1. A Photo Framed of Yourself: you know that you’re in a terrible relationship when you boyfriend gives you a framed picture of himself for Valentine’s Day. Yes, GQ rated us the doucheiest school in the country, but your boyfriend takes the cake. His graduation photo with the cap and gown…what are you his Aunt? This gift says, “I know how much you love me so here now you can look at me all times without having to see your face too” or “I make you look less attractive when you stand next to me, so here is just me”. You should end this relationship now because if you stay with this guy he will become a senator and send pictures of his “bagingo and friends” to everything 18 year old he finds on MySpace.
2. Homemade Coupon Packet: this gift is great for your mom or dad for their birthday or what not, but for your significant other it says: I was too busy writing papers, doing readings and studying to go out and buy you a real gift so I found this online printed it in Mann (bursar baby) and cut-it out.

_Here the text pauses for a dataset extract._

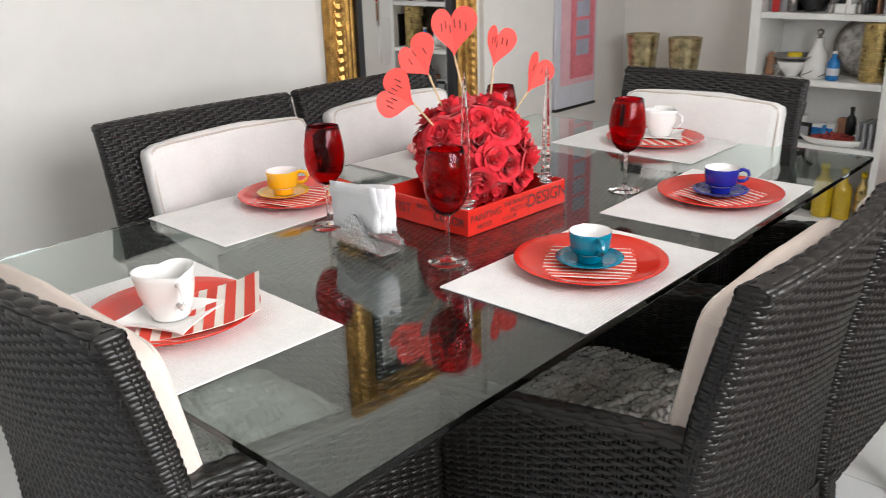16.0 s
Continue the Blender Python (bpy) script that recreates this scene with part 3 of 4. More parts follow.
bouquet = thing("rose_bouquet", "dense ball of red cloth roses standing in the red tray", "flowers", (-0.035, 0.0, ZT + 0.0075))
ROSES = [rose_mesh("rose", s) for s in (3, 8, 14, 21, 33)]
BC, BR = Vector((0, 0, 0.112)), 0.084
part("foam_ball", Geo().lathe([(max(0.0005, 0.082 * math.sin(math.pi * k / 12)), 0.100 - 0.100 * math.cos(math.pi * k / 12)) for k in range(13)], 24).mesh("foam_ball", M_ROSE), bouquet)
for k in range(58):
    zz = 1 - 1.90 * (k + 0.5) / 58
    ph = k * 2.39996 + random.uniform(-0.15, 0.15)
    d = Vector((math.sqrt(max(0, 1 - zz * zz)) * math.cos(ph), math.sqrt(max(0, 1 - zz * zz)) * math.sin(ph), zz))
    spot = BC + Vector((d.x * 1.13, d.y * 1.13, d.z * 1.02)) * (BR + random.uniform(-0.008, 0.006))
    if spot.z < 0.026:
        spot.z = 0.026
    m = Matrix.Translation(spot) @ d.to_track_quat("Z", "Y").to_matrix().to_4x4() @ pose(0, 0, 0, random.uniform(-22, 22), random.uniform(-22, 22), random.uniform(0, 360))
    part("rose", ROSES[k % 5], bouquet, "", m @ Matrix.Scale(random.uniform(1.12, 1.55), 4))

AX, FACE = Vector((0.77, 0.64, 0)), Vector((0.64, -0.77, 0))


def heart_pick(tip, tilt, size, root, yaw, bars):
    """A folded paper heart on a stick; tip is the heart's point, tilt leans it in its own plane."""
    t = thing("heart_pick", "red paper heart with scribbled pencil writing on a bamboo stick", "decoration", (0, 0, 0), "paper hearts in the bouquet")
    m = Matrix.Translation(tip) @ pose(0, 0, 0, 0, 0, 39.7 + yaw) @ pose(0, 0, 0, 0, tilt, 0)
    out = []
    for k in range(40):
        a = 2 * math.pi * k / 40
        x = 16 * math.sin(a) ** 3 / 32 * size
        z = ((13 * math.cos(a) - 5 * math.cos(2 * a) - 2 * math.cos(3 * a) - math.cos(4 * a)) + 17) / 30 * size
        out.append((x, -0.34 * abs(x), z * 1.02))
    n = len(out)
    g = Geo()
    for dy in (-0.0004, 0.0004):
        g.add([(0, dy, 0.55 * size), *[(x, y + dy, z) for x, y, z in out]], [(0, 1 + i, 1 + (i + 1) % n) for i in range(n)])
    part("heart", g.mesh("heart", M_HEART, False), t, "red folded paper heart", m)
    for k in range(bars):
        x = (k - (bars - 1) / 2) * size * 0.62 / bars
        z = size * 0.62 + 0.06 * size * math.sin(k * 2.3)
        gb = Geo().box(x - 0.0011, x + 0.0011, -0.34 * abs(x) - 0.0016, -0.34 * abs(x) - 0.0009, z - size * 0.085, z + size * 0.085)
        part("scribble", gb.mesh("scribble", M_INK, False), t, "", m)
    d = (Vector(tip) - Vector(root)).normalized()
    part("stick", Geo().tube([root, Vector(tip) + d * 0.006 - FACE * 0.002], 0.0021, 7).mesh("stick", M_STICK), t, "thin bamboo stick")
    return t


for mid, tilt, size, root, yaw, bars in (((-0.067, -0.200, 1.022), -62, 0.104, (-0.040, -0.085, 0.915), 42, 7), ((-0.095, -0.106, 1.085), -36, 0.098, (-0.057, -0.045, 0.93), 38, 3),
                                         ((-0.085, -0.004, 1.134), -4, 0.108, (-0.050, 0.010, 0.94), 24, 6), ((-0.061, 0.118, 1.091), 12, 0.094, (-0.040, 0.062, 0.94), 44, 5),
                                         ((-0.026, 0.215, 1.019), 30, 0.096, (-0.030, 0.120, 0.92), 46, 2)):
    lean, az = radians(tilt), radians(39.7 + yaw)
    heart_pick(tuple(Vector(mid) - 0.52 * size * Vector((math.cos(az) * math.sin(lean), math.sin(az) * math.sin(lean), math.cos(lean)))), tilt, size, root, yaw, bars)


def crystal_spire(x, y, z, h):
    t = thing("crystal_spire", "tall faceted clear crystal spire in a small silver holder", "ornament", (x, y, z), "crystal spires in the tray")
    part("holder", Geo().lathe([(0, 0), (0.017, 0), (0.018, 0.003), (0.008, 0.007), (0.006, 0.016), (0.010, 0.021), (0.007, 0.026), (0.009, 0.036), (0.016, 0.040), (0.0165, 0.043), (0.010, 0.046), (0, 0.046)], 20).mesh("holder", M_STEEL), t, "small silver candle holder")
    prof = [(0.0005, 0.0462), (0.011, 0.0464), (0.019, 0.053), (0.0195, 0.056), (0.0100, 0.060)]
    zz = 0.060
    while zz < h - 0.022:
        f = 1 - 0.72 * max(0.0, (zz / h - 0.35) / 0.65) ** 1.2
        prof += [(0.0102 * f, zz + 0.003), (0.0095 * f, zz + 0.0135)]
        zz += 0.0165
    prof += [(0.0028, h - 0.014), (0.0005, h)]
    part("spire", Geo().lathe(prof, 8).mesh("spire", M_CLEAR, False), t, "faceted clear crystal")
    return t


crystal_spire(0.084, -0.158, ZT + 0.0070, 0.318)
crystal_spire(0.092, 0.104, ZT + 0.0070, 0.300)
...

You know you deserve more than “one free massage from your man” or “a hug”. Also, it was original in 2002, but at this point it’s been done to death. I would rather you go to the Cornell store and buy me a mug with my graduation year on it.
3. Crest White-Strips: You may actually have wanted these, but this is not a gift to be given from a person that is having sex with you. If they kiss your mouth and then give you a sampler pack of crest white-strips it can only be viewed as insulting. Thank you boyfriend/girlfriend now I know you think my mouth looks like the beginning of an Orbitz commercial. Maybe instead you should have gotten me tickets to London with a card that says, “You’ll fit in better here”. 
4. Walmart Gift Card: Nothing says love like a gift card. “I know so little about you that I don’t know what you would want so here is a certain amount of money that I think sums up how much I love you”. And the worst part about this gift is you could’ve just walked across the parking lot to Wegman’s and gotten me a gift card from there  or even a cake…they have fancy cakes! But no, you got gas from Tops and stopped over in Walmart before heading back to Ctown. You’re the best.
5. Break-Up: There is nothing worse than being dumped on Valentine’s Day, but here at Cornell it is a common occurrence seeing as prelims at rapidly approaching. We have less and less time to give to anyone else besides for Professors and TAs. Soooooo “Happy Valentine’s Day, let’s go to Stellas, I’ll buy you a meal, charge it to City Bucks so I don’t waste my own money on you and then hope I don’t run into you on campus until finals week when I’ll try to hook up with you again because I’m cold and lonely.” Best. Day. Ever.